2001 On 11 September, Lucio Pozzi, one of our New York correspondents, himself an artist, wrote: “Today I painted a little landscape, copied from the photograph of a work of mine...I feel that the delicate vulnerability and the uselessness of a little picture like this are an answer to horror.
“It is not an evasive gesture, nor an act of hope or defiance. Art does not change the politics of the world. Art will never convince our rulers that acting towards the millions of poor, sick, dying and hungry who live outside our gilded walls is both charitable and the best self-defence. A European artist friend said to me: ‘At this point, one can’t carry on making art.’ I answered: ‘Today I have painted a little watercolour and I shall paint another one tomorrow.’
“Let us not delude ourselves: that which we call art no longer fulfils the tasks with which it was once charged, but the forces of evil cannot overcome even the humble paint-tiddlies of a backyard artist. And that is so precisely because these fragile painted surfaces serve no purpose…They are like the mute scream of freedom that a prisoner sends out when paper, pencil and all the means of making art have been taken away, yet despite everything he spits on the floor and draws in the dust with his finger, giving himself another day of thought that the guards cannot steal from him.”

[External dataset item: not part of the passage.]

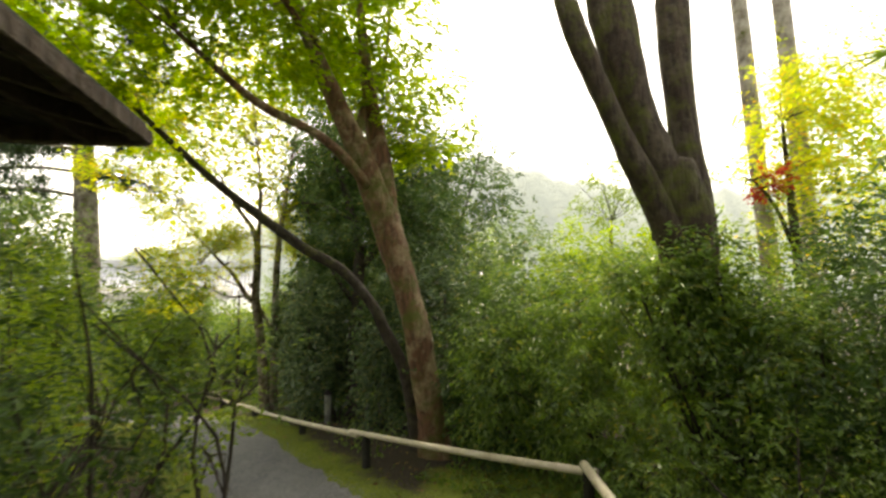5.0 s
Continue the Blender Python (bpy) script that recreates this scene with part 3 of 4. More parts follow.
# ---- arbor beside the path ----
def beam(name, a, b, w, h, mat, parent, label=""):
    a, b = Vector(a), Vector(b)
    bm = bmesh.new()
    bmesh.ops.create_cube(bm, size=1)
    bmesh.ops.bevel(bm, geom=bm.edges[:], offset=0.06, segments=1, affect="EDGES")
    d = b - a
    turn = d.to_track_quat("X", "Z").to_matrix().to_4x4()
    bmesh.ops.transform(bm, matrix=Matrix.Translation((a + b) / 2) @ turn @ Matrix.Diagonal((d.length, w, h, 1)), verts=bm.verts)
    me = bpy.data.meshes.new(name)
    bm.to_mesh(me)
    bm.free()
    return part(name, me, mat, parent, label)


def build_arbor():
    at = (-2.1, 6.4, float(height(-2.1, 6.4)))
    t = thing("arbor", at, "small open timber arbor with a dark bark hip roof", "arbor")
    A, B = np.array((-0.80, 7.10, 2.27)), np.array((-1.15, 5.10, 2.27))
    e1, e2 = (B - A) / np.linalg.norm(B - A), np.array((-0.985, 0.172, 0.0))
    ln, wd = np.linalg.norm(B - A), 2.55
    C, D = A + e2 * wd, B + e2 * wd
    r1 = A + e1 * ln * 0.5 + e2 * 0.85 + (0, 0, 0.46)
    r2 = A + e1 * ln * 0.5 + e2 * 1.75 + (0, 0, 0.46)

    def slab(name, corners, thick, courses):
        """A roof side of overlapping bark courses."""
        p = [np.array(c, float) for c in corners]  # eave left, eave right, top right, top left
        for i in range(courses):
            vs, fs = [], []
            k0, k1 = i / courses, (i + 1.25) / courses
            k1 = min(k1, 1.0)
            lo = [p[0] + (p[3] - p[0]) * k0, p[1] + (p[2] - p[1]) * k0]
            hi = [p[0] + (p[3] - p[0]) * k1, p[1] + (p[2] - p[1]) * k1]
            q = [lo[0] + (0, 0, thick), lo[1] + (0, 0, thick), hi[1] + (0, 0, thick * 0.35), hi[0] + (0, 0, thick * 0.35), lo[0], lo[1], hi[1] - (0, 0, 0.004), hi[0] - (0, 0, 0.004)]
            b0 = len(vs)
            vs += q
            fs += [[b0 + j for j in f] for f in ((0, 1, 2, 3), (7, 6, 5, 4), (0, 4, 5, 1), (1, 5, 6, 2), (2, 6, 7, 3), (3, 7, 4, 0))]
            part("bark_course", mesh_from("bark_course", vs, fs, False), ROOF_BARK, t)

    slab("roof_side", (B, A, r1, r1), 0.035, 7)
    slab("roof_side", (A, C, r2, r1), 0.035, 7)
    slab("roof_side", (C, D, r2, r2), 0.035, 7)
    slab("roof_side", (D, B, r1, r2), 0.035, 7)
    part("ridge_cap", tubes_mesh("ridge_cap", [([r1 + (0.1, 0, 0.05), (r1 + r2) / 2 + (0, 0, 0.06), r2 + (-0.1, 0, 0.05)], [0.06, 0.065, 0.06], 8, 0.03)]), ROOF_BARK, t)
    for a, b in ((A, B), (A, C), (C, D), (D, B)):
        beam("eave_board", a + (0, 0, -0.02), b + (0, 0, -0.02), 0.05, 0.05, TIMBER, t)
    for k in np.linspace(0.08, 0.92, 8):
        a = A + e1 * ln * k
        beam("rafter", a + (0, 0, -0.03), a + e2 * (0.85 * (1 - abs(k - 0.5) * 0.6)) + (0, 0, 0.30 * (1 - abs(k - 0.5) * 1.3)), 0.04, 0.05, TIMBER, t)
    for k in np.linspace(0.06, 0.94, 10):
        a, b = A + e2 * wd * k, B + e2 * wd * k
        m = A + e1 * ln * 0.5 + e2 * (0.85 + 0.9 * k) + (0, 0, 0.40)
        beam("rafter", a + (0, 0, -0.03), (a * 0.35 + m * 0.65), 0.04, 0.05, TIMBER, t)
        beam("rafter", b + (0, 0, -0.03), (b * 0.35 + m * 0.65), 0.04, 0.05, TIMBER, t)
    inn = [A + e1 * 0.42 + e2 * 0.62, B - e1 * 0.42 + e2 * 1.5, A + e1 * 0.30 + e2 * 1.25, B - e1 * 0.42 + e2 * 2.15, A + e1 * 0.42 + e2 * 2.1, A + e1 * 0.30 + e2 * 1.42]
    for inn_i, q in enumerate(inn):
        z = float(height(q[0], q[1])) - 0.1
        part("post", tubes_mesh("post", [([(q[0], q[1], z), (q[0] + 0.01, q[1], 1.1), (q[0], q[1], 2.2)], [0.085, 0.078, 0.072] if 1 < inn_i < 6 and inn_i != 3 else [0.055, 0.05, 0.048], 10, 0.03)]), TIMBER, t)
    for a, b in ((0, 1), (1, 3), (0, 4), (4, 3)):
        for zz, hh in ((2.12, 0.11), (1.92, 0.06)):
            pa, pb = inn[a].copy(), inn[b].copy()
            pa[2] = pb[2] = zz
            beam("beam", pa, pb, 0.07, hh, TIMBER, t)
    pa, pb = inn[4].copy(), inn[3].copy()
    for zz in (0.55, 0.95):
        pa[2] = pb[2] = zz
        beam("back_rail", pa, pb, 0.05, 0.06, TIMBER, t)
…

2000 We published a double-page spread listing all the online auction sites that, at the time, were proliferating. We were sceptical of the level of financial exuberance surrounding this growth as more and more and more supporters announced the death of the art world as we knew it. Unsurprisingly, almost none of the websites listed exist anymore, confirming our belief that, while the online art market certainly has a place in the art world—and that place is still being defined 15 years later—it will not replace bricks-and-mortar businesses, at least not any time soon.